Intrinsic motivation — the internal drive to do something because it is inherently interesting, satisfying, or meaningful — and extrinsic motivation — the drive to act because of external rewards, punishments, or social pressure — are fundamentally different psychological engines that produce dramatically different user behavior patterns, engagement durability, and long-term retention in digital products. Products that rely exclusively on extrinsic motivators like points, badges, and streaks often see engagement collapse the moment the reward is removed or the novelty fades, while products that tap into intrinsic motivators like autonomy, mastery, and purpose build self-sustaining engagement that persists without constant external reinforcement. Understanding the interplay between these two motivation systems is critical for UX practitioners because the wrong motivational architecture can actively undermine the behavior it was designed to encourage — a phenomenon psychologists call the overjustification effect.
Duolingo uses extrinsic motivators like streaks, XP, and leaderboards to get users through the initial friction of language learning, while simultaneously building intrinsic motivation through visible comprehension progress, real-world conversation practice, and the genuine satisfaction of understanding content in a new language. The extrinsic mechanics serve as scaffolding during the phase when the task is too difficult to be intrinsically rewarding, then intrinsic engagement takes over as competence increases. This layered approach explains why many long-term Duolingo users report continuing even after they stop caring about their streak.

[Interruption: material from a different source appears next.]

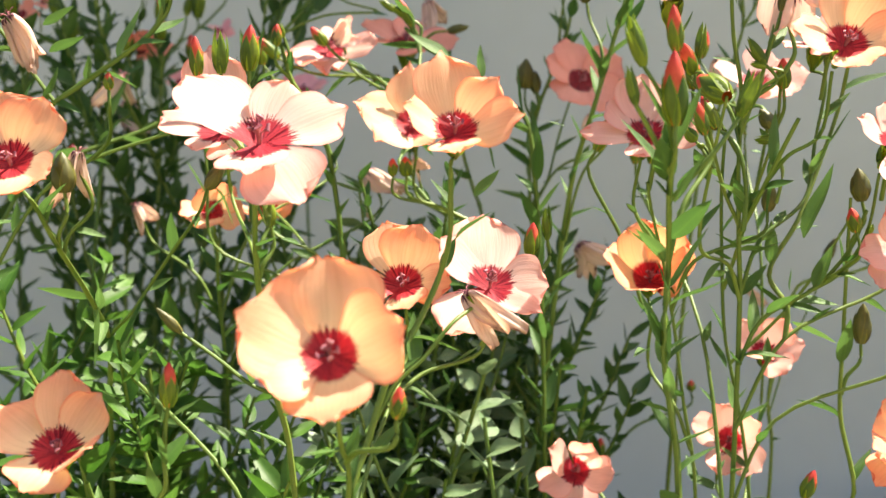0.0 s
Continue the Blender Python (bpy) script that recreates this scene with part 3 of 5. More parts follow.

Wikipedia has built one of the largest knowledge bases in human history almost entirely on intrinsic motivation — contributors edit articles because they find the work intellectually satisfying, value the mission of free knowledge, and experience mastery through improving content in domains they care about. The platform offers no points, badges, leaderboards, or monetary compensation, yet sustains millions of volunteer contributions because the activity itself fulfills contributors' needs for autonomy, competence, and purpose. This demonstrates that intrinsic motivation alone can power massive sustained engagement when the activity is genuinely meaningful.
An enterprise project management tool adds a mandatory point system where every task completion awards stars, completing sprints unlocks badges, and a company-wide leaderboard ranks teams by gamification score — but the work itself has not changed and employees find the overlay patronizing rather than motivating. Employees who previously found satisfaction in shipping quality work now feel their professional contributions are being trivialized into a children's game, and the leaderboard creates resentment rather than healthy competition because it rewards quantity of tasks closed over quality of outcomes. Within three months, teams begin gaming the system by splitting tasks into trivially small units to farm points, actively degrading the workflow the gamification was supposed to improve.
• The most pervasive mistake is treating gamification as a universal engagement solution without understanding that extrinsic rewards layered onto inherently meaningful activities can actively reduce the intrinsic motivation that was already driving engagement — this overjustification effect means well-intentioned reward systems can make engagement worse, not better. Another common error is designing extrinsic reward systems with no transition path toward intrinsic motivation, creating products that function as reward-dispensing machines rather than tools that help users discover genuine value, resulting in engagement that immediately collapses when the novelty of the reward system fades. Teams also frequently confuse engagement metrics driven by loss aversion — users returning solely to preserve a streak they would feel bad about losing — with genuine product value, mistaking psychological compulsion for authentic user satisfaction.